> [STATED TASK]: Can you write out all the lines word for word, with no pictures?

## START DATASET

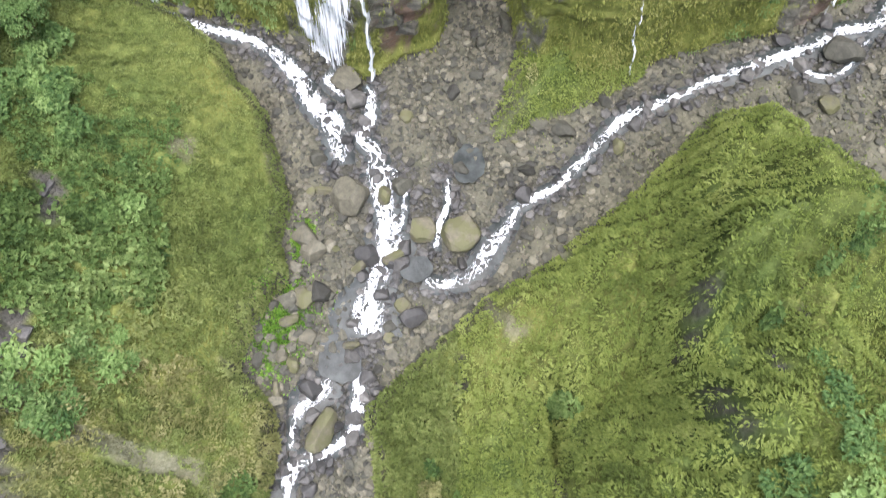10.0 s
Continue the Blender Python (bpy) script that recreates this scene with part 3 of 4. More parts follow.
zones[:, 2] = dry * (gx < -13) + 0.75 * strip_zone(gx, gy, SOIL_STRIPS) + 0.9 * step(0.2, 0.4, scar) * step(130, 160, far_r)
zones[:, 2] = np.maximum(zones[:, 2], 0.9 * bare_break(gx, gy))
ground = new("ground", mesh_from("ground", np.column_stack([gx, gy, gz]), grid_faces(len(radii), AZ, True)[:, ::-1], MAT_GROUND, True, np.clip(zones, 0, 1)))
tagged(ground, "gravel stream bed between steep green slopes of a gorge", "ground", kind="structure")

# ---- the cliff with its ledges ----
cx, cz = np.meshgrid(np.linspace(-84, 72, 500), np.linspace(-6, 84, 330))
cx, cz = cx.ravel(), cz.ravel()
cy = cliff_y(cx, cz)
bare = rock_zone(cx, cz)
cn = fbm(cx * 0.2, cz * 0.2, 4, 61)
cz_zone = np.zeros((len(cx), 4))
cz_zone[:, 0] = bare
cz_zone[:, 1] = 1 - bare
cz_zone[:, 2] = np.clip(step(33, 36, cx + 3 * cn) * step(34, 26, cz) + step(-7, -5, cx) * step(0.5, -1.5, cx) * step(12, 8, cz + 3 * cn), 0, 1)
cz_zone[:, 3] = 1
cliff = new("cliff", mesh_from("cliff", np.column_stack([cx, cy, cz]), grid_faces(330, 500), MAT_CLIFF, True, cz_zone))
tagged(cliff, "tall basalt cliff with moss and short grass on its ledges", "cliff", kind="structure")


def part(name, data, parent, label=""):
    ob = new(name, data)
    ob.parent = parent
    return tagged(ob, label) if label else ob


def empty(name, m=None):
    ob = new(name)
    ob.empty_display_size = 0.2
    if m is not None:
        ob.matrix_basis = m
    return ob


# ---- water ----


def smooth_path(points, gap):
    """Even steps along a Catmull-Rom curve through the points (any number of values each)."""
    p = np.array(points, float)
    p = np.vstack([2 * p[0] - p[1], p, 2 * p[-1] - p[-2]])
    out = []
    for i in range(1, len(p) - 2):
        n = max(2, int(np.hypot(*(p[i + 1, :2] - p[i, :2])) / gap))
        for u in np.arange(n) / n:
            out.append(0.5 * (2 * p[i] + (p[i + 1] - p[i - 1]) * u + (2 * p[i - 1] - 5 * p[i] + 4 * p[i + 1] - p[i + 2]) * u * u
                              + (3 * p[i] - p[i - 1] - 3 * p[i + 1] + p[i + 2]) * u ** 3))
    out.append(p[-2])
    return np.array(out)


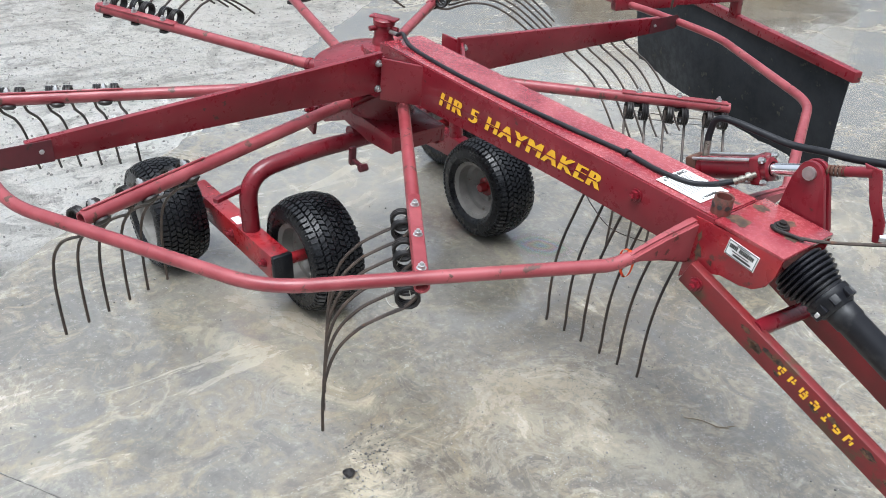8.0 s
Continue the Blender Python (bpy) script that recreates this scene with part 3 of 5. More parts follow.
def beam():
    bm = bmesh.new()
    poly = [(0.14, 0.02), (0.3, 0.036), (0.7, 0.064), (1.0, 0.082), (1.34, 0.096), (1.445, 0.1), (1.445, 0.214), (1.0, 0.198), (0.6, 0.184), (0.2, 0.172), (0.1, 0.168)]
    add_prism(bm, poly, -0.085, 0.085, ML, 0.006)
    ob = part("main_beam", bm, RED, RAKE, "wide tapered box beam, top faded and tinted with sky sheen")
    side = [(1.4, 0.03), (1.44, 0.07), (1.5, 0.098), (1.548, 0.098), (1.582, 0.108), (1.606, 0.13), (1.62, 0.165), (1.624, 0.212), (1.4, 0.2)]
    # cover and top plate take the red paled by painted sky sheen
    part("hitch_cover", box((1.447, -0.0885, 0.206), (1.624, 0.106, 0.2155), ML, 0.002), FADEDSHEEN, RAKE, "flat cover plate with rust patches")
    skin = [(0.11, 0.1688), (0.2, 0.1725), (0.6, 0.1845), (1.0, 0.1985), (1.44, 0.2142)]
    part("top_plate", prism(skin + [(x, z + 0.0022) for x, z in skin[::-1]], -0.08, 0.08, ML, 0), FADEDSHEEN, ob, "faded wet top of the beam with painted sky sheen", 0)
    for lo, hi in ((-0.0885, -0.0805), (0.098, 0.106)):
        part("hitch_cheek", prism(side, lo, hi, ML, 0.002), BRIGHT, RAKE, "sheet steel cheek with a rounded corner")
    for y in (-1, 1):
        bm = prism([(0.13, 0.025), (0.2, 0.025), (0.235, 0.05), (0.235, 0.176), (0.12, 0.17)], 0.0, 0.012, ML @ Matrix.Translation((0, y * 0.16, 0)))
        add_prism(bm, [(0, 0.035), (0.142, 0.04), (0.142, 0.173), (0, 0.174)], -0.006, 0.006, ML @ Matrix.Translation((0.232, y * 0.163, 0)) @ Matrix.Rotation(y * radians(-36.5), 4, "Z"))
        part("gusset_plate", bm, RED, RAKE)
    bolt(ob, ML @ Matrix.Translation((1.228, -0.086, 0.165)) @ Matrix.Rotation(radians(90), 4, "X"), REDBOLT)
    return ob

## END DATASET

> [EXERCISE SOLUTION]:
10.0 s
Continue the Blender Python (bpy) script that recreates this scene with part 3 of 4. More parts follow.
zones[:, 2] = dry * (gx < -13) + 0.75 * strip_zone(gx, gy, SOIL_STRIPS) + 0.9 * step(0.2, 0.4, scar) * step(130, 160, far_r)
zones[:, 2] = np.maximum(zones[:, 2], 0.9 * bare_break(gx, gy))
ground = new("ground", mesh_from("ground", np.column_stack([gx, gy, gz]), grid_faces(len(radii), AZ, True)[:, ::-1], MAT_GROUND, True, np.clip(zones, 0, 1)))
tagged(ground, "gravel stream bed between steep green slopes of a gorge", "ground", kind="structure")

# ---- the cliff with its ledges ----
cx, cz = np.meshgrid(np.linspace(-84, 72, 500), np.linspace(-6, 84, 330))
cx, cz = cx.ravel(), cz.ravel()
cy = cliff_y(cx, cz)
bare = rock_zone(cx, cz)
cn = fbm(cx * 0.2, cz * 0.2, 4, 61)
cz_zone = np.zeros((len(cx), 4))
cz_zone[:, 0] = bare
cz_zone[:, 1] = 1 - bare
cz_zone[:, 2] = np.clip(step(33, 36, cx + 3 * cn) * step(34, 26, cz) + step(-7, -5, cx) * step(0.5, -1.5, cx) * step(12, 8, cz + 3 * cn), 0, 1)
cz_zone[:, 3] = 1
cliff = new("cliff", mesh_from("cliff", np.column_stack([cx, cy, cz]), grid_faces(330, 500), MAT_CLIFF, True, cz_zone))
tagged(cliff, "tall basalt cliff with moss and short grass on its ledges", "cliff", kind="structure")


def part(name, data, parent, label=""):
    ob = new(name, data)
    ob.parent = parent
    return tagged(ob, label) if label else ob


def empty(name, m=None):
    ob = new(name)
    ob.empty_display_size = 0.2
    if m is not None:
        ob.matrix_basis = m
    return ob


# ---- water ----


def smooth_path(points, gap):
    """Even steps along a Catmull-Rom curve through the points (any number of values each)."""
    p = np.array(points, float)
    p = np.vstack([2 * p[0] - p[1], p, 2 * p[-1] - p[-2]])
    out = []
    for i in range(1, len(p) - 2):
        n = max(2, int(np.hypot(*(p[i + 1, :2] - p[i, :2])) / gap))
        for u in np.arange(n) / n:
            out.append(0.5 * (2 * p[i] + (p[i + 1] - p[i - 1]) * u + (2 * p[i - 1] - 5 * p[i] + 4 * p[i + 1] - p[i + 2]) * u * u
                              + (3 * p[i] - p[i - 1] - 3 * p[i + 1] + p[i + 2]) * u ** 3))
    out.append(p[-2])
    return np.array(out)


8.0 s
Continue the Blender Python (bpy) script that recreates this scene with part 3 of 5. More parts follow.
def beam():
    bm = bmesh.new()
    poly = [(0.14, 0.02), (0.3, 0.036), (0.7, 0.064), (1.0, 0.082), (1.34, 0.096), (1.445, 0.1), (1.445, 0.214), (1.0, 0.198), (0.6, 0.184), (0.2, 0.172), (0.1, 0.168)]
    add_prism(bm, poly, -0.085, 0.085, ML, 0.006)
    ob = part("main_beam", bm, RED, RAKE, "wide tapered box beam, top faded and tinted with sky sheen")
    side = [(1.4, 0.03), (1.44, 0.07), (1.5, 0.098), (1.548, 0.098), (1.582, 0.108), (1.606, 0.13), (1.62, 0.165), (1.624, 0.212), (1.4, 0.2)]
    # cover and top plate take the red paled by painted sky sheen
    part("hitch_cover", box((1.447, -0.0885, 0.206), (1.624, 0.106, 0.2155), ML, 0.002), FADEDSHEEN, RAKE, "flat cover plate with rust patches")
    skin = [(0.11, 0.1688), (0.2, 0.1725), (0.6, 0.1845), (1.0, 0.1985), (1.44, 0.2142)]
    part("top_plate", prism(skin + [(x, z + 0.0022) for x, z in skin[::-1]], -0.08, 0.08, ML, 0), FADEDSHEEN, ob, "faded wet top of the beam with painted sky sheen", 0)
    for lo, hi in ((-0.0885, -0.0805), (0.098, 0.106)):
        part("hitch_cheek", prism(side, lo, hi, ML, 0.002), BRIGHT, RAKE, "sheet steel cheek with a rounded corner")
    for y in (-1, 1):
        bm = prism([(0.13, 0.025), (0.2, 0.025), (0.235, 0.05), (0.235, 0.176), (0.12, 0.17)], 0.0, 0.012, ML @ Matrix.Translation((0, y * 0.16, 0)))
        add_prism(bm, [(0, 0.035), (0.142, 0.04), (0.142, 0.173), (0, 0.174)], -0.006, 0.006, ML @ Matrix.Translation((0.232, y * 0.163, 0)) @ Matrix.Rotation(y * radians(-36.5), 4, "Z"))
        part("gusset_plate", bm, RED, RAKE)
    bolt(ob, ML @ Matrix.Translation((1.228, -0.086, 0.165)) @ Matrix.Rotation(radians(90), 4, "X"), REDBOLT)
    return ob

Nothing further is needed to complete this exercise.